O conceito da prevenção como parte da consulta do Médico de Família e Comunidade foi proposto pela primeira vez por Chris van Weel, no artigo “Surveillance van risicogroepen; anticiperende geneeskunde (English: Surveillance of risk groups; anticipatory medicine). Huisarts em Wetenschap, 1970; 13: 59–62.”A autora defendeu esse conceito como precioso a nós, pois somos os melhores especialistas para tal. Seja quando a demanda do paciente é essa ou mesmo atendendo às necessidades do paciente sem relação com o motivo da consulta.
Somos o primeiro contato, a referência e o guardião dos pacientes. Percebemos nuances, como os cabelos menos arrumados e a ausência da gola passada sempre tão exemplar, que em sua desordem externa, dá pistas do mundo interior do paciente (há perda de interesse na vida?). Isto é, o que falta até mesmo à percepção do indivíduo, somos capazes de observar e trazer para o nível de cuidado. Compartilhando decisões baseadas em preferências, desde a forma de introduzir a alimentação ao lactente até como devemos prosseguir em relação aos cuidados finais de vida.
Gosto de ver o MFC como um alfaiate, que, a cada encontro, vai tomando medidas, percebendo tonalidades que se encaixam, experimentando tecidos, em outros termos, vai conhecendo a pessoa, aprimorando diagnósticos e propondo tratamentos. Com a longitudinalidade presente, conseguimos ajustar o todo até chegar à melhor roupa que o paciente já vestiu.
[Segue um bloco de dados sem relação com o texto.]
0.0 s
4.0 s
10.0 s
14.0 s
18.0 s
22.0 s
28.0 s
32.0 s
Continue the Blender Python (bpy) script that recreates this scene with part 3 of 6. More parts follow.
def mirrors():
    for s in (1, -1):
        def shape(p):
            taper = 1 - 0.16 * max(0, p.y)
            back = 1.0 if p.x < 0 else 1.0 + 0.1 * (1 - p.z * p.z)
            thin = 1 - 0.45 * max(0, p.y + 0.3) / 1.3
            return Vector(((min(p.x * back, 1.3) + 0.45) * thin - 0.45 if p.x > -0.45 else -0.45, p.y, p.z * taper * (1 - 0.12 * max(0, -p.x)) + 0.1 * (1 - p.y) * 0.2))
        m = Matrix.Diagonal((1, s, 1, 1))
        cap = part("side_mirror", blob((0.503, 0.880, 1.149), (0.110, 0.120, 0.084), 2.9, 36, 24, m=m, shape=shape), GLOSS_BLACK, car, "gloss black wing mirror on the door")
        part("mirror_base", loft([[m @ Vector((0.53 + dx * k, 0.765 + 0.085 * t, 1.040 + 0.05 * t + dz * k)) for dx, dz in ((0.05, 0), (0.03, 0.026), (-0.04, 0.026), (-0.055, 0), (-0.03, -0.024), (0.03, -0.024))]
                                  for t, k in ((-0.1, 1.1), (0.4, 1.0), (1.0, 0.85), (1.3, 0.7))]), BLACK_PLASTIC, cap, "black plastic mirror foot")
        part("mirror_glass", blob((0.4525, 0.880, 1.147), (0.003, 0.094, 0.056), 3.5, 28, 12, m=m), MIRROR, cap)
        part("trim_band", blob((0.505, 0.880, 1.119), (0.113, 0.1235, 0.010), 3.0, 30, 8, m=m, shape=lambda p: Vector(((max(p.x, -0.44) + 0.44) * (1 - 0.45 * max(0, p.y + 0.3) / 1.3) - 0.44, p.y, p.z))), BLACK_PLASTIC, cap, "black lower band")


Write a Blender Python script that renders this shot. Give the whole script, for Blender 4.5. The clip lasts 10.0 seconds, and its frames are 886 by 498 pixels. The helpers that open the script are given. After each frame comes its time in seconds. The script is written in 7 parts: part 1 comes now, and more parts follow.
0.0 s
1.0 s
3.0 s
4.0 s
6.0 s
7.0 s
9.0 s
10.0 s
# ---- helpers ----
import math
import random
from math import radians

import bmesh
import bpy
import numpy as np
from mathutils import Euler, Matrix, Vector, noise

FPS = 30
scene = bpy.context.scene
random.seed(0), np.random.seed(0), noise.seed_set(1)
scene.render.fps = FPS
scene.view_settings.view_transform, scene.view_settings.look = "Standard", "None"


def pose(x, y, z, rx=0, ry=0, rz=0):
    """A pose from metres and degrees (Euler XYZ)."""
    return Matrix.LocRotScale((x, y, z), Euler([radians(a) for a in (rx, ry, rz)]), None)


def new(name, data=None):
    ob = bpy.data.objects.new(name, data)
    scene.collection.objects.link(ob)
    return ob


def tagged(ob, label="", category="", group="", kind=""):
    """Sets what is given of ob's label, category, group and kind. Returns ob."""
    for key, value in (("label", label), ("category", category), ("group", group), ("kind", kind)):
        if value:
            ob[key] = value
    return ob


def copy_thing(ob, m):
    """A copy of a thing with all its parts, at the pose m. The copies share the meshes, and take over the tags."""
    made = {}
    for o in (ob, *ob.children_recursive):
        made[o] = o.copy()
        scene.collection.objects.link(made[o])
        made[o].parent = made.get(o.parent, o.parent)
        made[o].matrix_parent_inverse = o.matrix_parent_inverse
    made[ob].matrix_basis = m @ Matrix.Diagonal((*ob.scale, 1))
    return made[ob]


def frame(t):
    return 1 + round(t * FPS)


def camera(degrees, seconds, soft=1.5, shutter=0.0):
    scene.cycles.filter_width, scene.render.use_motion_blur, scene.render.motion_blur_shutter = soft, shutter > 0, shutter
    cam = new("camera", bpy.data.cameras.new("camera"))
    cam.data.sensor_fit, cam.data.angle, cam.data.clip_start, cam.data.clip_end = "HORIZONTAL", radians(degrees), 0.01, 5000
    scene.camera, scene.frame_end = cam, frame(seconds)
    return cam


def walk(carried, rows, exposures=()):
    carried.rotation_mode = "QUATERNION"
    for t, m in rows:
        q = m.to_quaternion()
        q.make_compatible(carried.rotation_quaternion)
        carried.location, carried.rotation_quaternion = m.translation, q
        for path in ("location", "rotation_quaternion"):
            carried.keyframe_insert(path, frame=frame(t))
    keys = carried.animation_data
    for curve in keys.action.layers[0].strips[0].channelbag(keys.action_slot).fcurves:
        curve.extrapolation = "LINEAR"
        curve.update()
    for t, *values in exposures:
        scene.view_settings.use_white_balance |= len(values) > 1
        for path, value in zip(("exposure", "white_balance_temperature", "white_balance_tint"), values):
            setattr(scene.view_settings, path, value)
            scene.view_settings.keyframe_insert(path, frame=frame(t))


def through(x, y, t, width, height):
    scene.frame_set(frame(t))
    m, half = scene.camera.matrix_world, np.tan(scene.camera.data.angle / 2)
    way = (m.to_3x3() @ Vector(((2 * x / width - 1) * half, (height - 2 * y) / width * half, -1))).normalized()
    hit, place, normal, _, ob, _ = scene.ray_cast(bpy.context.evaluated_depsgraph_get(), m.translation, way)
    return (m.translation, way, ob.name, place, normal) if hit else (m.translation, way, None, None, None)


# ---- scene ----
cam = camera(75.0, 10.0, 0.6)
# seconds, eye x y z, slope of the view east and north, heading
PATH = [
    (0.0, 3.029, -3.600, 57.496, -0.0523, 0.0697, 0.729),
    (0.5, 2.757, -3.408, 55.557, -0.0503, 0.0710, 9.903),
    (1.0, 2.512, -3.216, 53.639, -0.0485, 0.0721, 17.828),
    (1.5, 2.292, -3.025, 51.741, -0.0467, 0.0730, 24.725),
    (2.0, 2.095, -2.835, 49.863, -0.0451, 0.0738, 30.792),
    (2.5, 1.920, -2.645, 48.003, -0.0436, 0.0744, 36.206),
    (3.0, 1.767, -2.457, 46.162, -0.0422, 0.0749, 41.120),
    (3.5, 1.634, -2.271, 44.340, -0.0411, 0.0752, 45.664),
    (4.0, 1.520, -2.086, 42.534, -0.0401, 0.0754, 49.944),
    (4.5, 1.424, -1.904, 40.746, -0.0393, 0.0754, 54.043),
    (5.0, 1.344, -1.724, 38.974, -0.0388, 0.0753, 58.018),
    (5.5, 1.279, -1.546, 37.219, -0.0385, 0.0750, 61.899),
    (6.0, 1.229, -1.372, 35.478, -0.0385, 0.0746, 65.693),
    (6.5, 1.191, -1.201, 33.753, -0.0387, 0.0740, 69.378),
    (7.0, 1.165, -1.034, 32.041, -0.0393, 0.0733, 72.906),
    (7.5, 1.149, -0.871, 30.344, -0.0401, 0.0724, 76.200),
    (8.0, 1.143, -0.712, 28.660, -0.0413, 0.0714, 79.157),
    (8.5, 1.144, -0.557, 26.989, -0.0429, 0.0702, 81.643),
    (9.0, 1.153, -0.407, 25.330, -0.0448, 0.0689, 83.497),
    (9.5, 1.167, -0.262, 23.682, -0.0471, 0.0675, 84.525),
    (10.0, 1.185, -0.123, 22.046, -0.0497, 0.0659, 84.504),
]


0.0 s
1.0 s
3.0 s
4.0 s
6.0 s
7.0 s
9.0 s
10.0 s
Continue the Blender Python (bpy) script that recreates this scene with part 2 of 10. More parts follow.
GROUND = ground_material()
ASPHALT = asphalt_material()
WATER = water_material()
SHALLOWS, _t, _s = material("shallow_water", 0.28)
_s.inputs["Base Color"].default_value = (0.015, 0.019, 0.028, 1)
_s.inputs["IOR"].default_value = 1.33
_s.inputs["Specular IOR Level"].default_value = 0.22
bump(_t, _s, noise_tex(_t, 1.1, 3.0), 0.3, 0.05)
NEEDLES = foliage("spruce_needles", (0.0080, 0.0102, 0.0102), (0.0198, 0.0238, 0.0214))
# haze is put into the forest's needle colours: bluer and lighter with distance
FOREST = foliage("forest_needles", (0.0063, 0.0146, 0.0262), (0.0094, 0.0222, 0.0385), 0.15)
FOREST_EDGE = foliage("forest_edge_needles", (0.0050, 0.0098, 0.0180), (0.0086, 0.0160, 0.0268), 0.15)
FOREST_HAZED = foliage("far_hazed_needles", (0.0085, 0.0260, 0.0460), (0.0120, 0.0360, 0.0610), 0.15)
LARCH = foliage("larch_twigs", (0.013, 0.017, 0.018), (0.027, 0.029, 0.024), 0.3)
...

Mesmo que essa rasgue, fure ou até não sirva mais, nós costuramos, remendamos e até trocamos para aquilo que é melhor, usando a teia da vida daquela pessoa como base.
Somos versados na ciência e nos valores das medidas preventivas com bom embasamento, como nos rastreios oportunos, e não colorimos os meses, pois nossos pacientes têm os matizes necessárias. Assim, sem preferência que não o paciente, conseguimos propor, à luz do paradigma da Medicina Baseada em Evidências, as melhores intervenções.
Para além do indivíduo, conhecemos famílias, contextos e comunidades. Podendo assim intervir em esferas maiores, com impactos ainda mais importantes. O conceito de uma abordagem populacional para promoção de saúde através de consultas regulares centradas na pessoa é o legado que o artigo de Chris van Weel nos deixa.
Mas, como ninguém é uma ilha, em trabalho multidisciplinar (outra base da nossa prática como MFCs) é possível realizar atividades preventivas em um leque maior de oportunidades. Especialmente quando pensamos em mudança de estilo de vida, que passam por alimentação saudável, sono de qualidade e exercícios físicos, por exemplo.
Então, pelo papel central do Médico de Família em ser o primeiro contato do paciente e acompanhá-lo ao longo do tempo, nossa habilidade no Método Clínico Centrado na Pessoa e nosso olhar integral, diversas serão as oportunidades de intervir em aspectos preventivos, além dos estímulos iatrotrópicos dos pacientes. Um cuidado frequente é não ser inoportuno, pois ainda que verdadeira e com bom impacto, uma intervenção em momento errado pode ser danosa.